4
votes

I am currently trying to implement a disassembler for the ARM cortex A9, which implement the ARMv7 instruction set.

For that I am using the manual "DDI0406C_b_arm_architecture_reference_manual.pdf" that can be download here (after having registered on arm website) :

http://infocenter.arm.com/help/index.jsp?topic=/com.arm.doc.set.architecture/index.html

In this manual, in the part A8.8 with the instructions details, I can't understand why there is several encoding for one instruction (like A1, A2, ...), that all seem to be implemented with ARMv7.

Also, as the ARM cortex A9 used thumb-2, does it also implement the A1/A2/... encodings, or only the T1/T2... ?

I really read all parts of this manual are related to encodings, but I still don't understand how we can know which encoding is used for a program.

3
Thank you very much everybody, all yours answers are really useful. I did not expected to have answers so fast.user2299676

3 Answers

3
votes

Different encoding of an instruction do functionally different things.

One example for usage of different encodings is A8.9.12 ADR

This instruction adds an immediate value to the PC value to form a PC-relative address, and writes the result to the destination register.

If instruction is encoded as A1 then offset must be interpreted as zero or positive, if it is encoded as A2 then offset is negative.

Another example is A8.8.132 POP

If the list contains more than one register, the instruction is assembled to encoding A1. If the list contains exactly one register, the instruction is assembled to encoding A2.

I can imagine different POP encodings are created probably to create different microcodes for performance reasons.

For the second part of your question, Cortex-A9 is an ARMv7-A architecture CPU and it supports all the instructions as specified in the manual you pointed. May be you should also read Cortex™-A9 Technical Reference Manual.

1
votes

There is no way to really distinguish between ARM and Thumb inside the instruction-stream. You can only decide based on the way a function gets called (if the lowest bit is set to 1 then it's thumb, otherwise arm).

The ARM-Encoding are quite "stable", you'll only find a few A1 encodings, BLX is an example where a A2 encoding is given, but this is mainly because the new ARM-ARM is structured differently from the older ones. BL and BLX were two different instructions, BLX was added in additional instruction space (the upper 4 bits which are normaly used for conditions are set to 1111, which in ARM prior to v5 meant "never execute".
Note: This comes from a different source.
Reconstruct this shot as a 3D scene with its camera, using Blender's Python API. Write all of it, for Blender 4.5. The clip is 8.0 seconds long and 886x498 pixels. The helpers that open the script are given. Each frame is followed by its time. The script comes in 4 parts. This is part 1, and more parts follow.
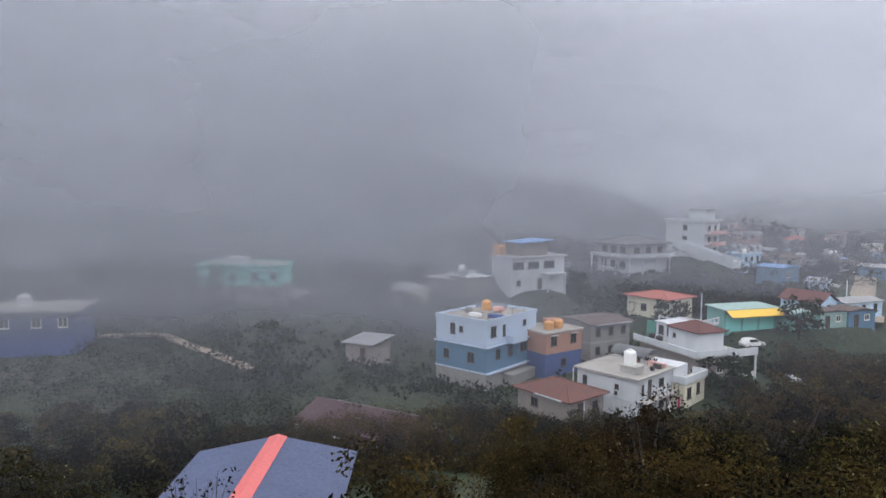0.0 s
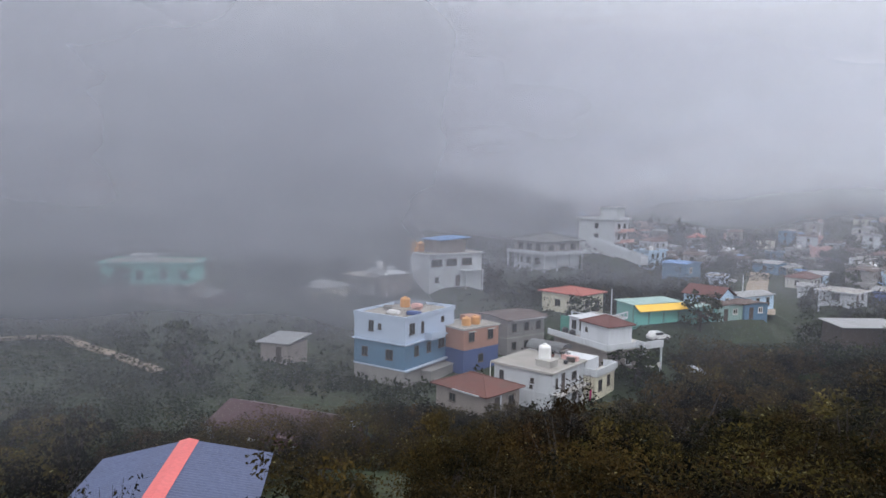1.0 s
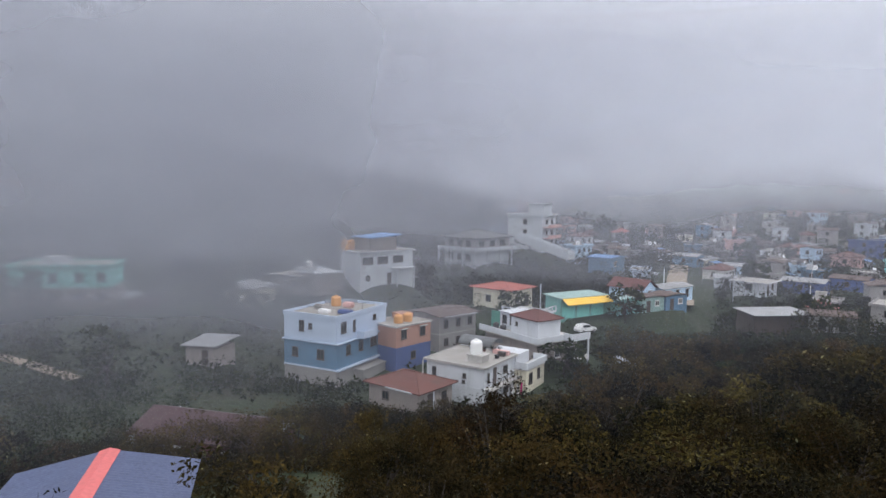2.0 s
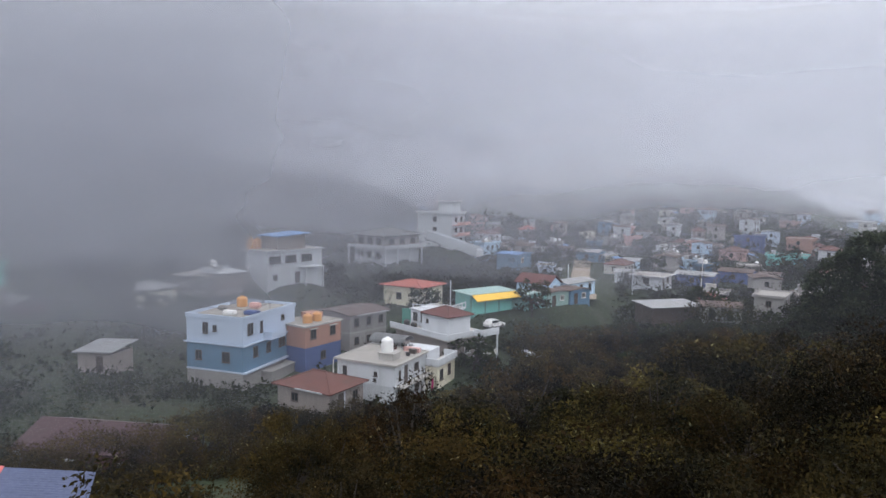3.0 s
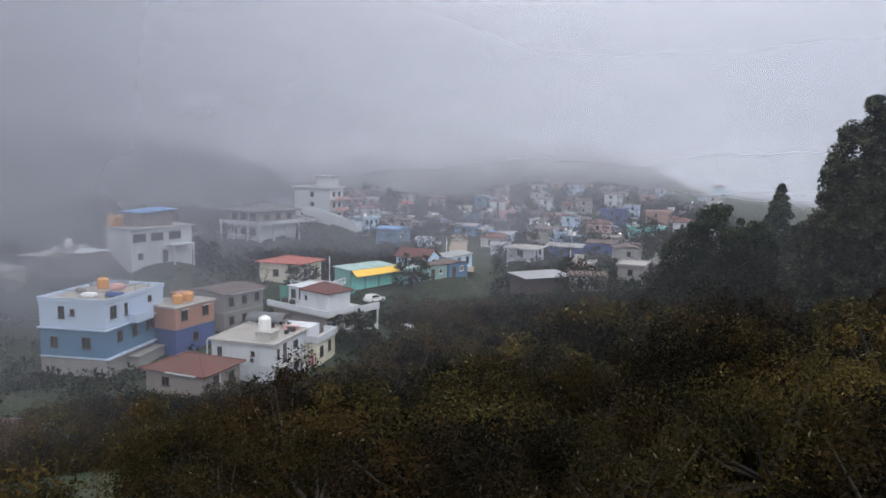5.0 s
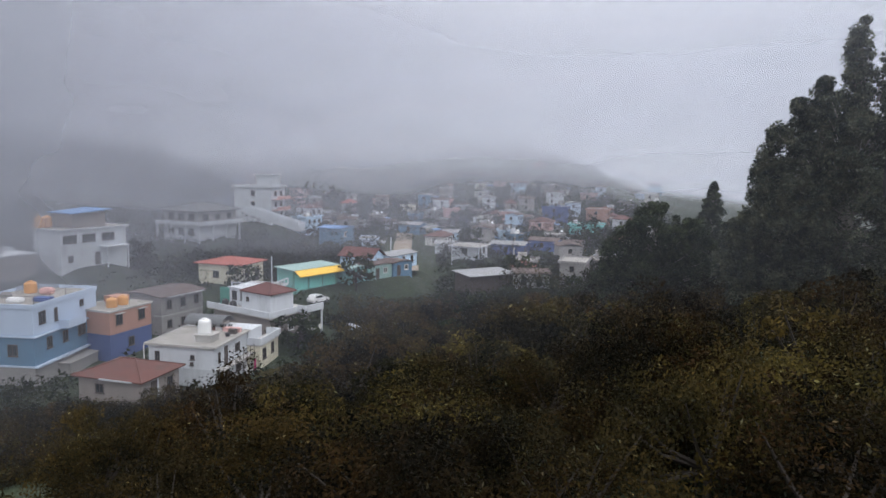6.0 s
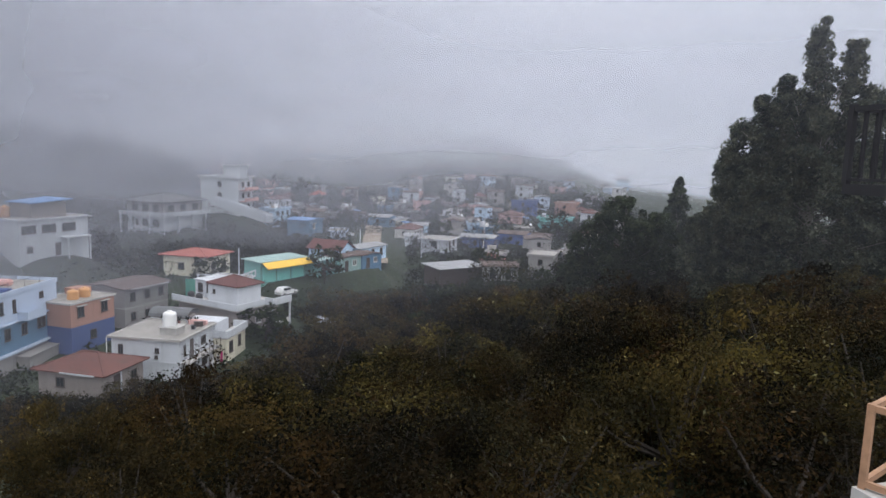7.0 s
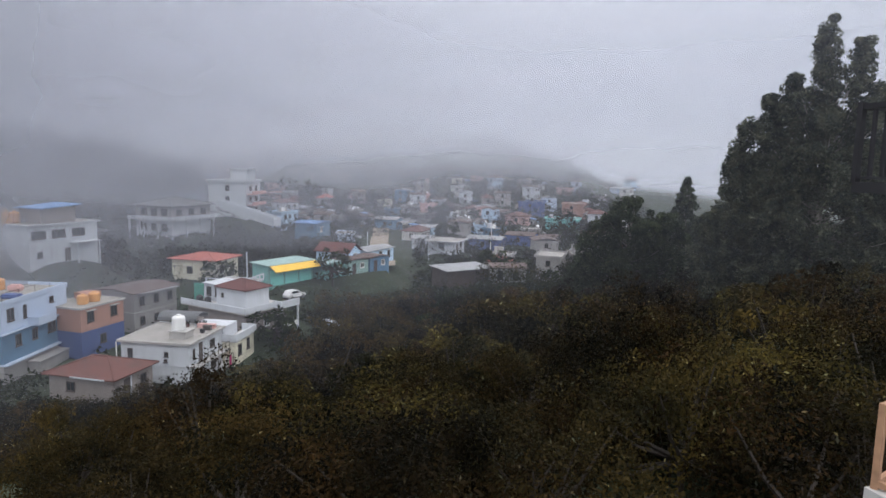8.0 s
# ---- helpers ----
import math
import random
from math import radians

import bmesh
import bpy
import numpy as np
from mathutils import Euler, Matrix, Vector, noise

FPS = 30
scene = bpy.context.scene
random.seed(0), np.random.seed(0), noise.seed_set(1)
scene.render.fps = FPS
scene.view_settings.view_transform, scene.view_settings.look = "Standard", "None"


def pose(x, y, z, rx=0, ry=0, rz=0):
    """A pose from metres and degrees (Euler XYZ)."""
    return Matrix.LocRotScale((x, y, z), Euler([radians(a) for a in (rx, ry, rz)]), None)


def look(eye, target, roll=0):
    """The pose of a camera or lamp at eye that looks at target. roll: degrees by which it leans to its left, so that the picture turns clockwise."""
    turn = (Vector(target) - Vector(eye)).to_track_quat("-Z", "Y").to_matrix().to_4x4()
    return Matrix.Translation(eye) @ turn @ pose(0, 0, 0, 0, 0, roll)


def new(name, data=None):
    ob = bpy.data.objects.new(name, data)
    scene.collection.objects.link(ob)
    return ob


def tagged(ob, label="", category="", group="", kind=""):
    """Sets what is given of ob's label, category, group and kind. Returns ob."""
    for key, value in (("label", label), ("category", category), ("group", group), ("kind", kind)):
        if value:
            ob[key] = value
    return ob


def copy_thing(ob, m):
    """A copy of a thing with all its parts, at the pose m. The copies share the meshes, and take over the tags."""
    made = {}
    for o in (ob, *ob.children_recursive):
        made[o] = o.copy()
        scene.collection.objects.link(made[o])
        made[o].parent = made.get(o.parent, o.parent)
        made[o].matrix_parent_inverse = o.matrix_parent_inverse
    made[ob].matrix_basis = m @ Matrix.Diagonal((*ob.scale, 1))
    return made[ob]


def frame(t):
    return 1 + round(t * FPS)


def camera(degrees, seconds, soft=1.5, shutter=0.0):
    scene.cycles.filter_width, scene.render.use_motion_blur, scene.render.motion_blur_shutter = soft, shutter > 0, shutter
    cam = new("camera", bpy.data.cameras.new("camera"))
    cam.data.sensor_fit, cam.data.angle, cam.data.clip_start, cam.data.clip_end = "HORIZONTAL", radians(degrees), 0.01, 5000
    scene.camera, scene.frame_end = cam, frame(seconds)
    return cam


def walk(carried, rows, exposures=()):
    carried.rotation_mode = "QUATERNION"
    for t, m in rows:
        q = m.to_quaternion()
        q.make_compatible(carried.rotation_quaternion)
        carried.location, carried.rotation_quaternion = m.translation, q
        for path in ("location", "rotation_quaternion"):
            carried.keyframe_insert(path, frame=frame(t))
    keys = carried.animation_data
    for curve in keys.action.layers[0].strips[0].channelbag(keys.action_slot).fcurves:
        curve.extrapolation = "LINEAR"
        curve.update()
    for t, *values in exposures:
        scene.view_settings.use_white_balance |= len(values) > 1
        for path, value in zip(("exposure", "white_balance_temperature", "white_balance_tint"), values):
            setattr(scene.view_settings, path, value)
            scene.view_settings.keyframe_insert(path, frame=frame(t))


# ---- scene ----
cam = camera(67.0, 8.0, soft=1.5)
PATH = [
    (0.0, pose(0, 0, 30, 85.35, -0.43, 22.83)),
    (0.5, pose(0, 0, 30, 85.16, -0.81, 19.58)),
    (1.0, pose(0, 0, 30, 85.19, -1.02, 15.89)),
    (1.2, pose(0, 0, 30, 85.28, -0.89, 15.18)),
    (2.3, pose(0, 0, 30, 84.90, -0.74, 7.57)),
    (2.5, pose(0, 0, 30, 84.86, -0.74, 6.07)),
    (3.0, pose(0, 0, 30, 84.96, -0.90, 2.25)),
    (3.5, pose(0, 0, 30, 84.00, -0.30, 0.03)),
    (4.0, pose(0, 0, 30, 83.82, -0.47, -2.65)),
    (4.5, pose(0, 0, 30, 83.16, -0.88, -4.99)),
    (5.8, pose(0, 0, 30, 83.04, -1.25, -12.29)),
    (6.0, pose(0, 0, 30, 82.98, -1.21, -12.87)),
    (6.5, pose(0, 0, 30, 82.78, -1.92, -15.55)),
    (7.0, pose(0, 0, 30, 82.43, -1.84, -15.42)),
    (7.5, pose(0, 0, 30, 82.34, -1.60, -15.25)),
    (8.0, pose(0, 0, 30, 82.58, -1.29, -14.86)),
]

walk(cam, PATH, [(0.0, 0.16), (1.2, 0.15), (3.0, 0.11), (8.0, 0.11)])

# ---------------------------------------------------------------- sky and light
world = bpy.data.worlds.new("overcast_sky")
scene.world = world
world.use_nodes = True
wn, wl = world.node_tree.nodes, world.node_tree.links
wn.clear()
w_out = wn.new("ShaderNodeOutputWorld")
w_sky = wn.new("ShaderNodeTexSky")
w_sky.sky_type = "NISHITA"
w_sky.sun_disc = False
w_sky.sun_elevation = radians(48)
w_sky.sun_rotation = radians(30)
w_sky.air_density, w_sky.dust_density = 1.0, 3.0
w_bg = wn.new("ShaderNodeBackground")
w_bg.inputs["Strength"].default_value = 0.05
wl.new(w_sky.outputs[0], w_bg.inputs["Color"])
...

For the Thumb-Encodings it's different, there are a lot of them, because they had to be placed in a more compressed instruction-space, page A6-220 has information about how to decide whatever an thumb instruction consists of two or just one halfword.

1
votes

The Ax encodings are arm when the processor is in arm mode it will decode bits it finds using those encodings. if there is more than one A1, A2, it should be obvious that there is a different feature or reason for that. those two instructions can be considered separate (look at the overuse of the mov instruction in x86 for example, it has many encodings). Treat each encoding as a separate "instruction".

Then there are the Tx variants, those are thumb and thumb2 extensions. The thumb are all 16 bit (the bl can be decoded as two separate 16 bit instructions) and the descriptions below them indicate "all thumb variants" or "armv4t to the present" or some such language. The thumb2 extensions are all 32 bit, the first 16 bits being an undefined instruction in the thumb world. These have more limitations on what architectures support them.

You are not going to be able to completely create a disassembler for one of these processors, for the same reason you cant do one for x86 or many other processors (all?). If you assume that all the instructions are one mode (arm or thumb or thumb+thumb2) but no mode mixing (arm+thumb) then you can because everything is fixed instruction length and you can simply disassemble everything data and code and you wont run into any problems. In order to disassemble mixed mode you have to basically emulate/execute the instructions and follow instruction flow (just like a variable word length instruction set disassembler) to try to find the transitions, problem here of course the transitions are multi instruction at a minimum load a register then bx that register, sometimes there is math involved on the instruction computation, and there is no guarantee that the address computation or load happens the instruction before the bx. So you could do some of that and get a long way through disassembling the program.

If thumb2 is supported/allowed on the processor you are using then you have the variable instruction length problem for times that you detect entry points to thumb code. And unless you already are doing this you have to follow execution of the code to determine where instructions start (elementary variable instruction length disassembly stuff).

The combination of technical reference manual and architectural reference manual will tell you if the architecture and implementation of that architecture (trm) allow arm and thumb modes. I would assume an A9 supports arm thumb and thumb2, all three.

The cortex-m family is the only one so far that is limited to not supporting arm, and their thumb2 varies widely as the cortex-m0 (and m1) are armv6m and the m3 and m4 are armv7m (A few dozen (armv6m) instructions to many dozen thumb2 extensions in the armv7m). There are separate architectural reference manuals specifically for the -m variants, armv7-m vs the armv7-ar manuals for example.